Option gives 'young fives' more time to mature

With planning for California’s new transitional kindergarten classes in full swing, about 500 educators packed a Sacramento venue last month for a daylong summit on implementation of Senate Bill 1381, the Kindergarten Readiness Act. The law has been gradually moving up the birthday cut-off date for kindergarten enrollment from Dec. 2 to Sept. 1, and it authorized a transitional kindergarten—sometimes called TK, or even Preppy K—to give younger children more time to mature.

By 2014, children will have to be 5 years old by the time they enter kindergarten, which in recent years has become more like first grade in the material covered. “Young fives”—the term for children who might have enrolled in previous years but who have not turned 5 by the beginning of the academic year—can join a transitional grade that will serve as the first of a two-year kindergarten program.

“Transitional kindergarten,” said Sacramento County Office of Education Superintendent Dave Gordon, one of the speakers at the Nov. 8 event, “will lay the foundation for reading proficiency in the early years and help our state build more seamless education systems for our children from birth to age 8.”

Another benefit of officially sanctioning the transitional year is that children stay in a developmentally appropriate setting without asking parents to pay for child care or preschool for another year.

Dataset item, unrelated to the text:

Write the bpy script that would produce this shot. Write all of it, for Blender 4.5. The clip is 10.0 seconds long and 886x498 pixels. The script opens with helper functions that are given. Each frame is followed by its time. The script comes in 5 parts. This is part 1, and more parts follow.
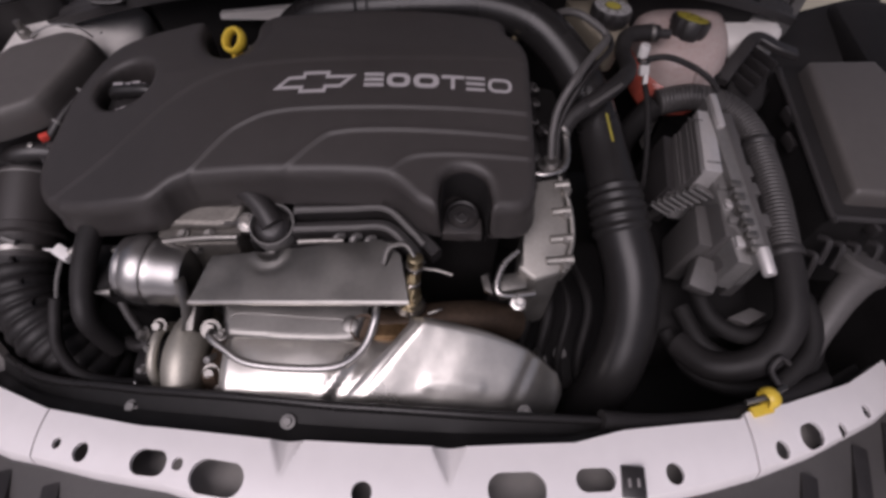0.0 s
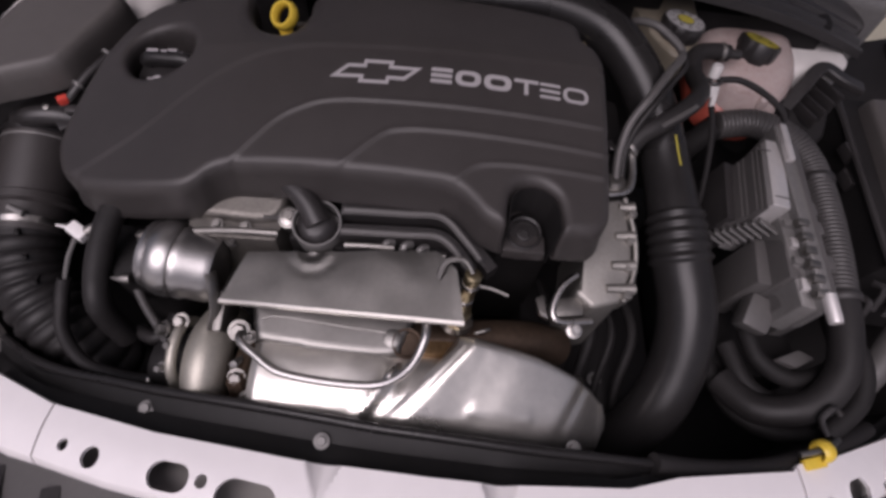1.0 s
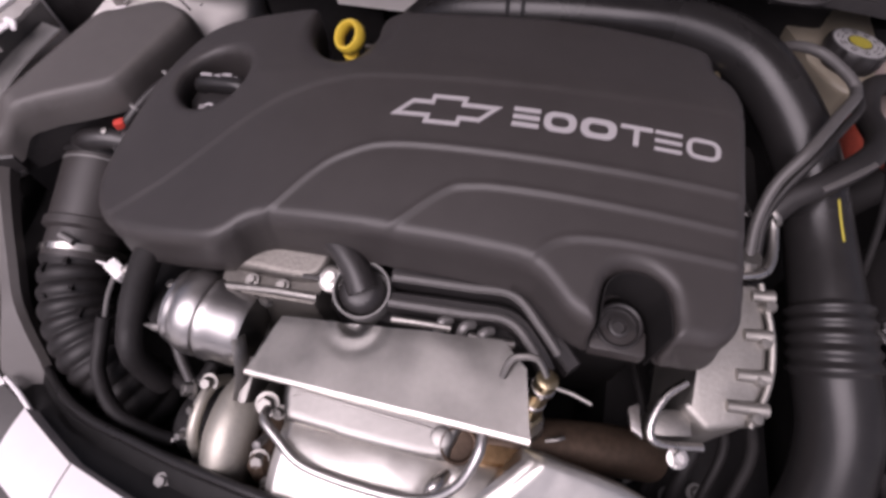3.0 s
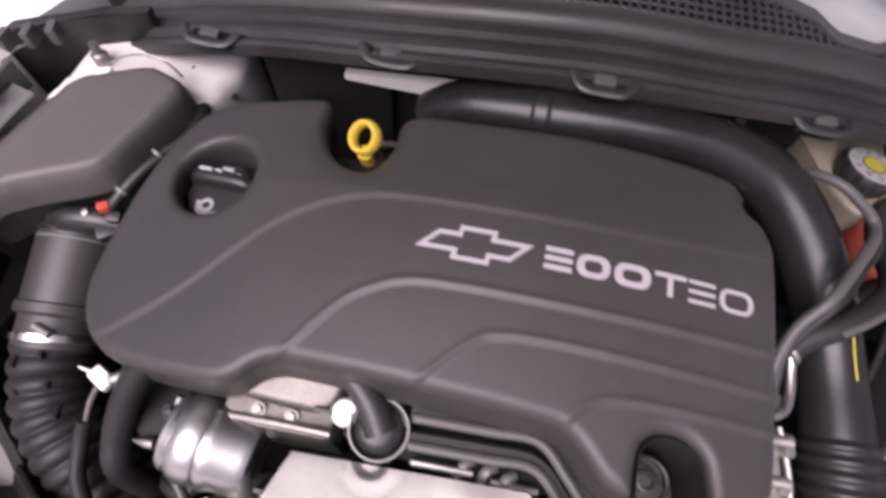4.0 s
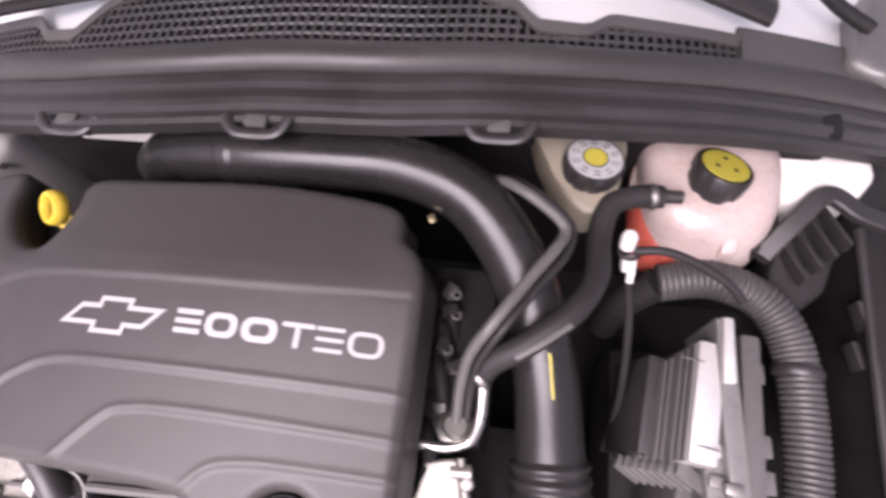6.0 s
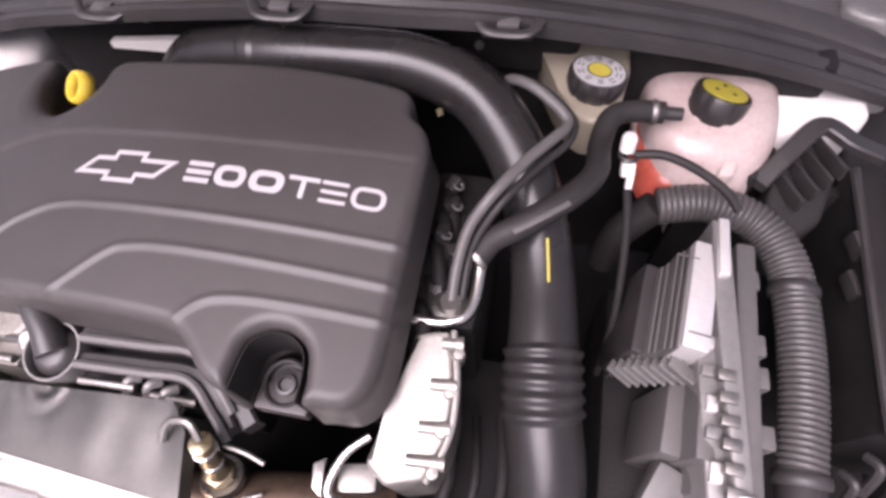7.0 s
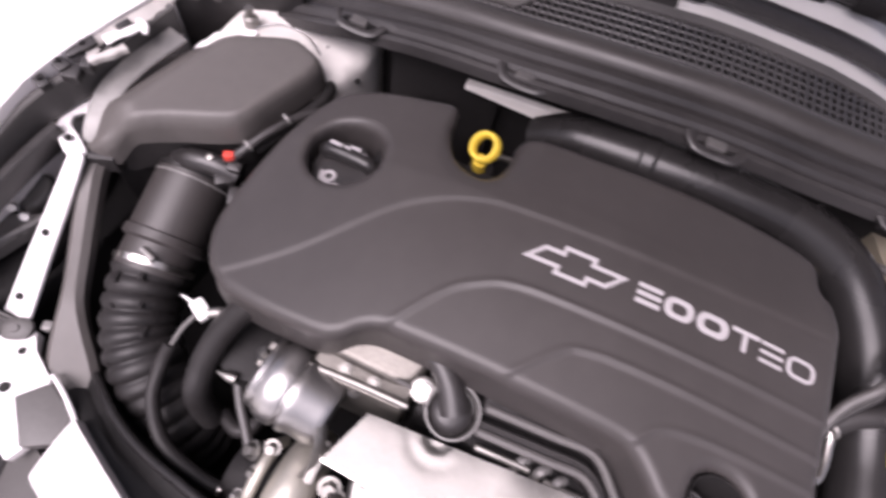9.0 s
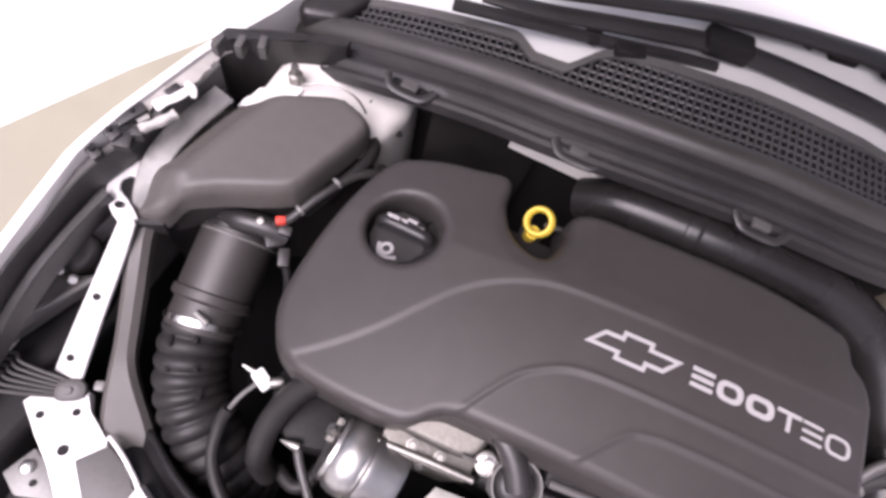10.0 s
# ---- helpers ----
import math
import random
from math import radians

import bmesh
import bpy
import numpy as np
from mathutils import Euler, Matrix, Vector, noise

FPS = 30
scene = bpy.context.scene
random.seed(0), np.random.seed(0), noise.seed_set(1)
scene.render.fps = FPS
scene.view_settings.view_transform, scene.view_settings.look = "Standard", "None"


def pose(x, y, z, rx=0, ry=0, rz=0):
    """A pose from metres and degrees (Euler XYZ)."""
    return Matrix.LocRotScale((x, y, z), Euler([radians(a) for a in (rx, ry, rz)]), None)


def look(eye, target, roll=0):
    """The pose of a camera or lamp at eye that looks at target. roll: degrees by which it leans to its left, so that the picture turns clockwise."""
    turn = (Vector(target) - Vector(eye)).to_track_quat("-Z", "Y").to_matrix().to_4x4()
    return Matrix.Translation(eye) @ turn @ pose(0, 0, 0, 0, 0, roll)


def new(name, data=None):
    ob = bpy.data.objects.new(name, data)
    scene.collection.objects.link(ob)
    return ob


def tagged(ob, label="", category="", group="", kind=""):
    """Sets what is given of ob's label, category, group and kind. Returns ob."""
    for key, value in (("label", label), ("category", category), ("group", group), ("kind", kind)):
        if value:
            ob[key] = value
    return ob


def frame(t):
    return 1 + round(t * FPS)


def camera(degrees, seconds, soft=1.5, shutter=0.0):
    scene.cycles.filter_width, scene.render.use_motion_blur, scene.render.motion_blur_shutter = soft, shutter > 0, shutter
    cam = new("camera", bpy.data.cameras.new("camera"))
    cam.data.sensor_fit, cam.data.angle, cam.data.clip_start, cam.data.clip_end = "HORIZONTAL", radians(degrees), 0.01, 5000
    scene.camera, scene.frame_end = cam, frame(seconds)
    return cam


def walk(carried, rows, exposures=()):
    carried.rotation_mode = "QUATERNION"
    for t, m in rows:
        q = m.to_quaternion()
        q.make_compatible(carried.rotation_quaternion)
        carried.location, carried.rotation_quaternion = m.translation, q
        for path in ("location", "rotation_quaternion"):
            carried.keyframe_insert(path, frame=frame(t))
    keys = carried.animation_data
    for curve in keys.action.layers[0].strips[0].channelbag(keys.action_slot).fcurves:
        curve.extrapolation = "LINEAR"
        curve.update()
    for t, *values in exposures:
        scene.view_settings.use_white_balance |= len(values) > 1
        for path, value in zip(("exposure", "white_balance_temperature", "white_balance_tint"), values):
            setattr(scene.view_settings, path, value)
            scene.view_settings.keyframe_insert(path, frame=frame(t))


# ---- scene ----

Many districts are ramping up with pilot TK programs this year, and some of them were featured at the Transitional Kindergarten Implementation Summit sponsored by Preschool California, a nonprofit early learning advocate, along with CSBA and other statewide education groups.

“Research shows that beginning kindergarten at an older age improves children’s social and academic development and provides a significant boost to their test scores, especially for children from low-income families,” said Preschool California President Catherine Akin.